In view of the new theory to explain the pulsation generation in case of an under-compression, as the pressure or shockwave travels to low pressure cavity as shown in FIG. 3c, a simultaneously generated expansion wave front travels in the opposite direction causing rapid pressure reduction and inducing backflow down-stream. While for the case of an over-compression, as the expansion wave travels to high pressure cavity as shown in FIG. 3d, a simultaneously generated pressure or shock wave front travels in the opposite direction causing rapid pressure increase and inducing forward flow down-stream. This pressure wave front travelling downstream at a speed faster than the speed of sound and inducing a fast flow behind it is the dominant source of gas-borne pulsations for a positive displacement compressor. Any effective pulsation control should target this high speed large amplitude mixture of waves and induced flow while minimizing the main flow losses at the same time.
Since the amplitude of industrial gas pulsations is typically much higher than the upper limit of 140 dB of the classical theory of Acoustics, the small disturbance assumption and linearized wave equation cannot be used reliably anymore. Instead, the following rules based on the above discussed Shock Tube theory can be used in interim to determine the source of gas pulsation generation and to quantitatively predict its amplitude and travel directions. In principle, these rules are applicable to gas pulsations generated by any positive displacement fluid machines such as engines, expanders, or pressure compressors and vacuum pumps.
1. Rule I: For two closed compartments (either moving or stationery) with different gas pressure p3 and p1 (FIG. 1a), there will be no gas pulsation generated if the two compartments are kept separate;
2. Rule II: If the divider between high pressure p3 and low pressure p1 is suddenly removed, it will trigger gas pulsation generation at the opening as a mixture of large amplitude Pressure Waves (PW) or shock wave*, Expansion Waves (EW)* and an Induced Fluid. Flow (IFF)* with magnitudes as follows: *It can be demonstrated by Shock Tube theory that pressure waves and expansion waves have about the same pressure ratio, if both media are the same gas type (P2/P1)==(P3/P1)1/2, see Reference: Anderson, J., 1982, “Modern Compressible Flow”, McGraw-Hill Book Company. New YorkPW=p2−p1  (1)EW=p3−p2  (2)ΔU=(p2−p1)/(d1×W)  (3)where d1 is the gas density, W the speed of shock wave travelling into the low pressure region andp2=(p3×p1)1/2   (4)

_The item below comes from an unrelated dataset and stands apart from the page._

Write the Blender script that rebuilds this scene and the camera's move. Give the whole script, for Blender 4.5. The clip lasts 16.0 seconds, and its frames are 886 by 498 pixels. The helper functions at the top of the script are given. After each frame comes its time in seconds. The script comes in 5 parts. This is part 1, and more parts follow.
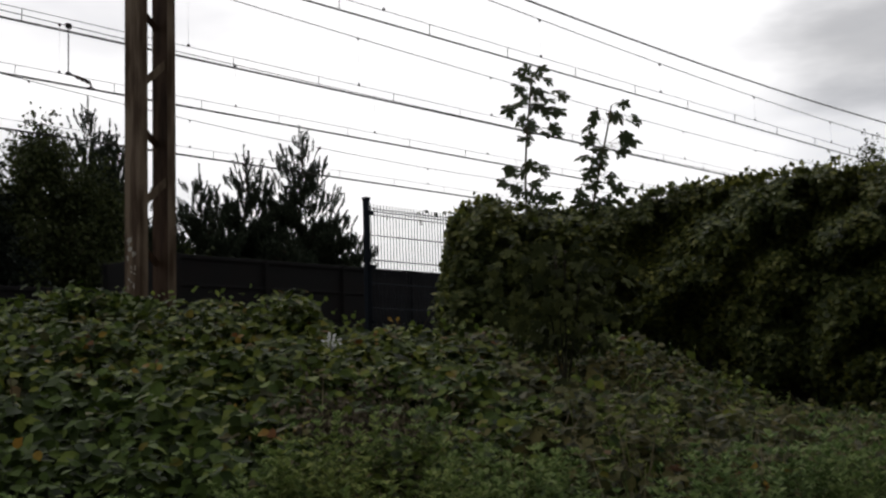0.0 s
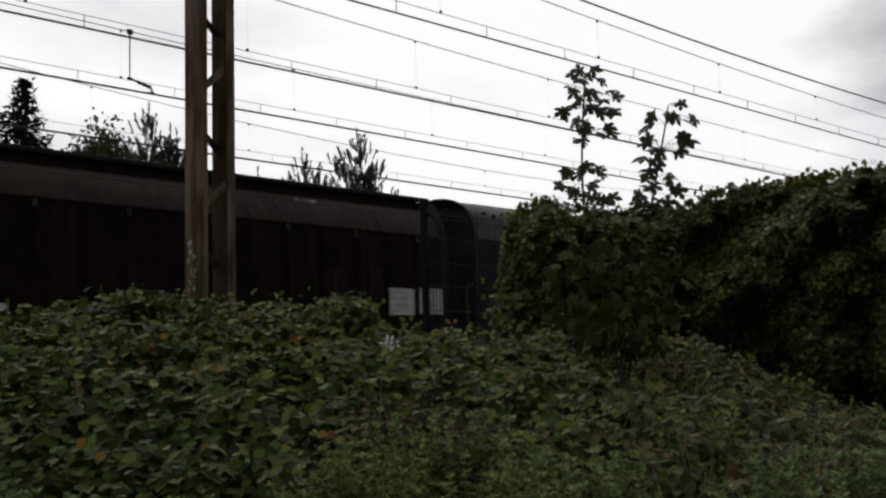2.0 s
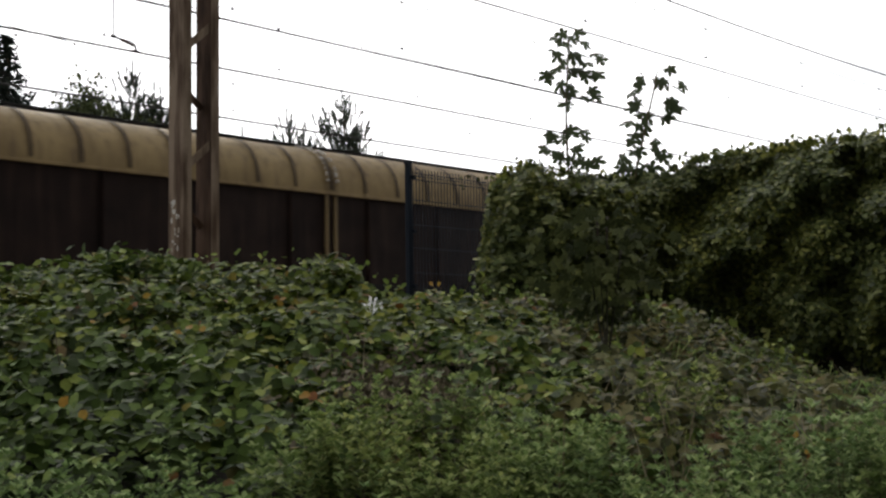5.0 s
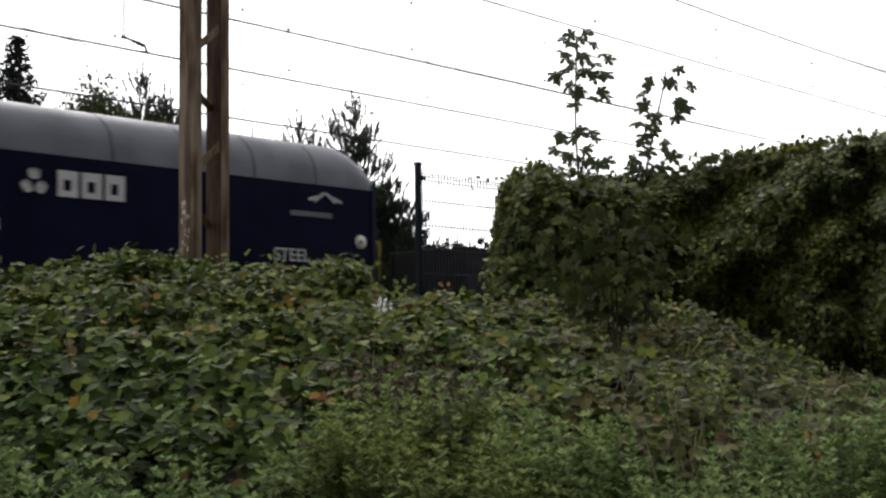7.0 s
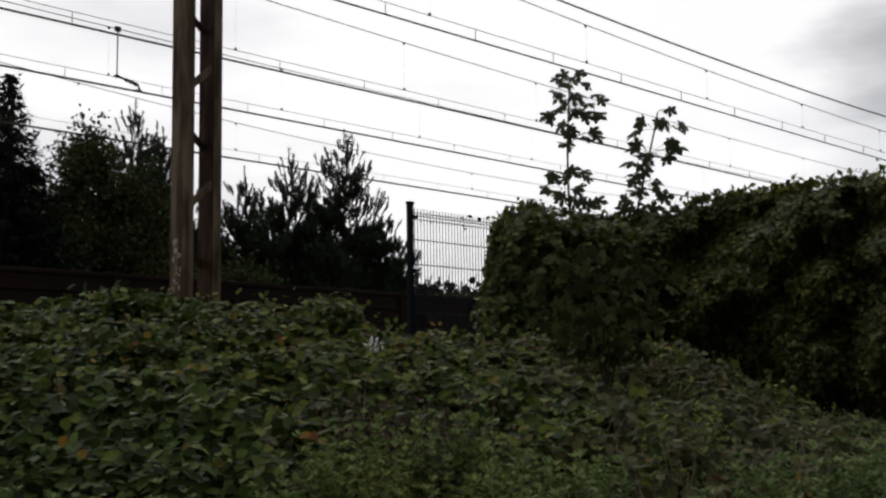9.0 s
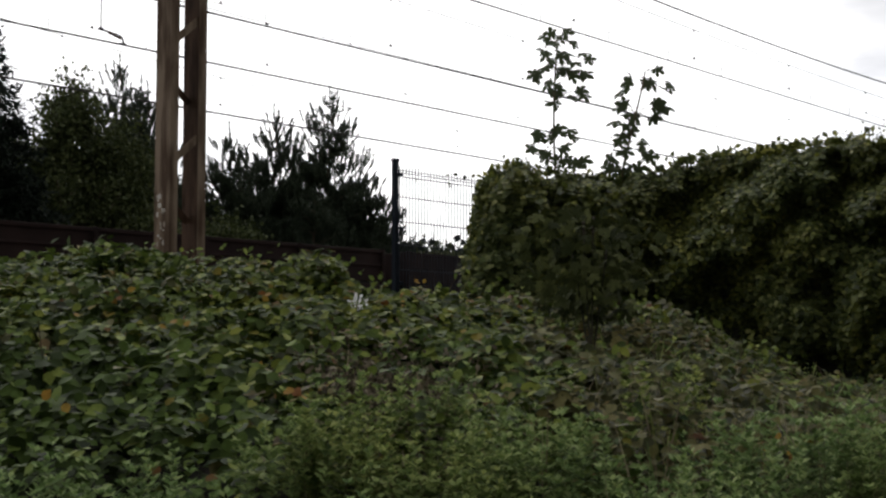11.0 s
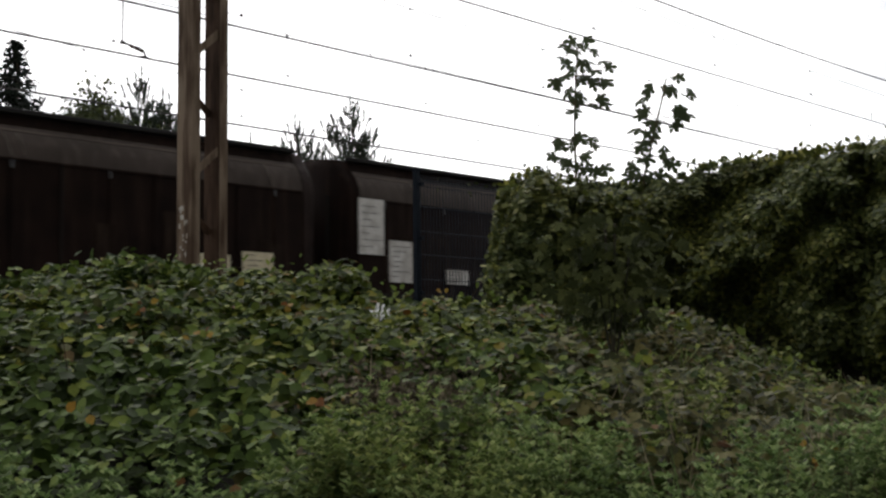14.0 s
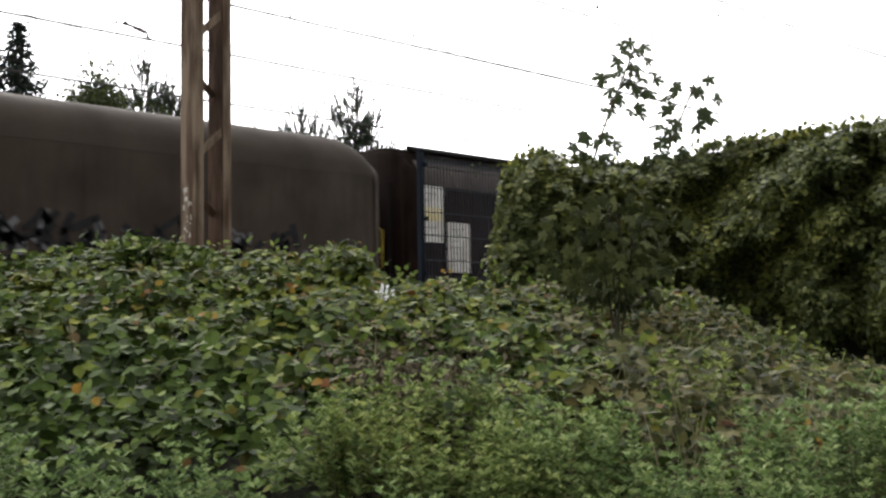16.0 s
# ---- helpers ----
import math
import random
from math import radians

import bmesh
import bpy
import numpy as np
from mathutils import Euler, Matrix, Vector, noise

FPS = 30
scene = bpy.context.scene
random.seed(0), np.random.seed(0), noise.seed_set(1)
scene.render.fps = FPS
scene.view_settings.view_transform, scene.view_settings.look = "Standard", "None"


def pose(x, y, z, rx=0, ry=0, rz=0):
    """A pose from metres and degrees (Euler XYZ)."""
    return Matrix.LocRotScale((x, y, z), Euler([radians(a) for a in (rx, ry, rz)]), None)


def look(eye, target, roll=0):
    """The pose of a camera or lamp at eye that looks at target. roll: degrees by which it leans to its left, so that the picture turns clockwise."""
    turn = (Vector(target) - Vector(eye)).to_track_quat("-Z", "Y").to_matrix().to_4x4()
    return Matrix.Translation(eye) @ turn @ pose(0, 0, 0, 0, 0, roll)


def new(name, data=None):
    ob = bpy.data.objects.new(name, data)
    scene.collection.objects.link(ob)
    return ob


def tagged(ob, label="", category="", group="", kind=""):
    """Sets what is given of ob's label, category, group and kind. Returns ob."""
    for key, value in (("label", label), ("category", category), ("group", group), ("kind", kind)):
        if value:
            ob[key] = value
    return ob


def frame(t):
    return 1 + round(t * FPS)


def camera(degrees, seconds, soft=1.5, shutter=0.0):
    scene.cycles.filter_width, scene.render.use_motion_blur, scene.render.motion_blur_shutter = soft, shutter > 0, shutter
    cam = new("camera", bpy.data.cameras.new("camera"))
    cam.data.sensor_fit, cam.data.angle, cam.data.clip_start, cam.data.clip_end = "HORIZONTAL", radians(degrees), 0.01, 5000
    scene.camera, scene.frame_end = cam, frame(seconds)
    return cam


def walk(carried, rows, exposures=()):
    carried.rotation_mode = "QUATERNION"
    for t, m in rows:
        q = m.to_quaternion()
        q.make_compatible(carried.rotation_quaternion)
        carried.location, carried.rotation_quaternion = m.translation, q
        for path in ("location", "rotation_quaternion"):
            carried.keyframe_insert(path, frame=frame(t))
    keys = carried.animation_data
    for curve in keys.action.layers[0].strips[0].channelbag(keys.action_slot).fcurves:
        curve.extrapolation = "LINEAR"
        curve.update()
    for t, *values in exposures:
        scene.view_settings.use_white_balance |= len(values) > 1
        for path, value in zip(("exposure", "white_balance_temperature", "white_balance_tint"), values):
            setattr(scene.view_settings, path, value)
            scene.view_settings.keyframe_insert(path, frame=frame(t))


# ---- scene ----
# World: x runs along the railway, y across it, z up. The eye stands 1.6 m above the path.
EYE = 1.6
cam = camera(39.0, 16.0, soft=2.5, shutter=0.12)
PATH = [
    (0.0, -48.52, 6.31, 1.62),
    (0.5, -47.95, 7.04, 1.47),
    (1.0, -47.72, 7.18, 1.32),
    (1.5, -46.94, 7.25, 1.59),
    (2.0, -45.89, 6.48, 1.46),
    (2.5, -45.95, 6.68, 1.70),
    (3.0, -45.53, 6.53, 1.61),
    (3.5, -45.76, 5.36, 1.54),
    (4.0, -46.44, 4.92, 1.46),
    (4.2, -46.72, 4.84, 1.40),
    (6.3, -46.20, 4.66, 0.25),
    (6.5, -46.16, 4.69, 0.51),
    (7.0, -46.24, 4.78, 0.84),
    (7.5, -45.78, 4.78, 0.81),
    (8.0, -45.37, 4.91, 0.86),
    (8.5, -46.10, 5.93, 0.91),
    (9.0, -46.63, 6.57, 0.74),
    (9.2, -46.79, 6.32, 0.29),
    (11.3, -47.33, 4.17, 0.10),
    (11.5, -46.89, 3.78, -0.01),
    (12.0, -46.66, 3.77, 0.02),
    (12.5, -47.36, 4.91, -0.59),
    (13.0, -46.94, 5.45, -0.31),
    (13.5, -46.55, 4.62, -0.03),
    (14.0, -46.35, 5.06, 0.66),
    (14.5, -45.87, 4.91, 0.46),
    (15.0, -45.86, 4.12, -0.06),
    (15.5, -45.88, 3.56, 0.26),
    (16.0, -46.14, 4.17, 0.86),
]

EXPOSURE = [(0.0, -0.22), (1.0, -0.36), (1.5, -0.38), (2.0, -0.36), (2.5, -0.32), (3.0, -0.35), (3.5, -0.05), (4.0, 0.35), (6.3, 0.85), (8.2, 0.85), (8.6, 0.1), (9.0, -0.32), (9.2, -0.42), 
            (11.3, 0.7), (12.0, 1.1), (12.5, 1.1), (12.8, 0.5), (13.0, 0.35), (13.5, 0.5), (14.5, 0.6), (15.0, 0.75), (15.5, 1.42), (16.0, 1.58)]
walk(cam, [(t, pose(0, 0, EYE, 90 + p, r, y)) for t, y, p, r in PATH], EXPOSURE)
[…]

3. Rule III: the generated Pressure Waves (PW) or shock wave travel at the speed of shock wave W low pressure region while Expansion Waves (EW) move at the speed of sound in the direction opposite to PW, while at the same time both waves induce an unidirectional fluid flow (IFF) moving in the same direction as the pressure waves (PW).
Pay attention to Rules II which gives the location of gas pulsation source as the place of sudden opening between p3 and p1. It also indicates the sufficient conditions for gas pulsation generation: the existence of both pressure, difference and sudden opening. Because all PD fluid machines convert energy between shaft and fluid by dividing incoming continuous fluid flow into parcels of cavity size for delivery to discharge as indicated by its cycle, there is always a “sudden” opening at discharge to return these discrete parcels of cavity size back to a continuous stream again. So the two sufficient conditions are satisfied at the moment of discharge opening if there is a pressure difference existing between the cavity and outlet it is opened to. For compressors operating at off-design points with a fixed internal compression ratio, it is either an over-compression or under-compression as described previously. At design point, there will be no pressure difference induced pulsation according to the above Rule II. Since Roots type has no internal compression, it is always a case of under compression and is inherently generating gas pulsation. The pulsation magnitude predicted by Rule II can be very high if (p3-p1) is large for an un-throttled (or infinitely fast) opening as in a shock tube. However, most PD type fluid machines operate with finite discharge opening speed which throttles the induced fluid flow to a maximum sonic velocity that takes place at a pressure ratio of 1.89. In addition, a suddenly moved hardware (like lobe, valve disk) induced flow pulsations co-exist with pressure difference induced pulsation, but its magnitude is typically much smaller for most industrial PD type fluid machinery. FIG. 2b shows graphically the above relationship between the initial unbalanced pressures and the amplitude of the resulting gas pulsations generated.
It should also be pointed out the drastic magnitude and behavior difference between acoustic waves and gas pulsations discussed above. First of all, the acoustics is limited to pressure fluctuations below level of 140 dB, equivalent to pressure 0.002 Bar or 0.03 psi. For industrial fluid machinery, the measured gas pulsations that are typically in range of 0.3-30 psi (or even higher), or equivalent to 160-200 dB. So gas pulsation pressures are much higher and well beyond the pressure range for acoustics. Physically, the acoustics are sound waves travelling at the speed of sound with no macro fluid movement with it while gas pulsations are a mixture of strong pressure and expansion waves travelling in opposite directions that also induce an equally strong macro fluid flow travelling unidirectionally with speeds from a few centimeters per second up to 1.89 times of the speed of sound (Mach Number=1.89). It is this large pressure difference and potentially huge force that could directly damage system and components on its travelling path, in addition to exciting vibrations and noises. With the above Gas Pulsation Rules, it is hoped that more realistic gas pulsation calculation is possible and the true nature of gas pulsations can be realized and fully appreciated.
Accordingly, it is always desirable to provide a new design and construction of a positive displacement compressor that is capable of achieving high gas pulsation and NVH reduction at source and improving compressor off-design efficiency without using a traditional serial pulsation dampener and a variable geometry while being kept light in mass, compact in size and suitable for high efficiency, variable pressure ratio applications at the same time.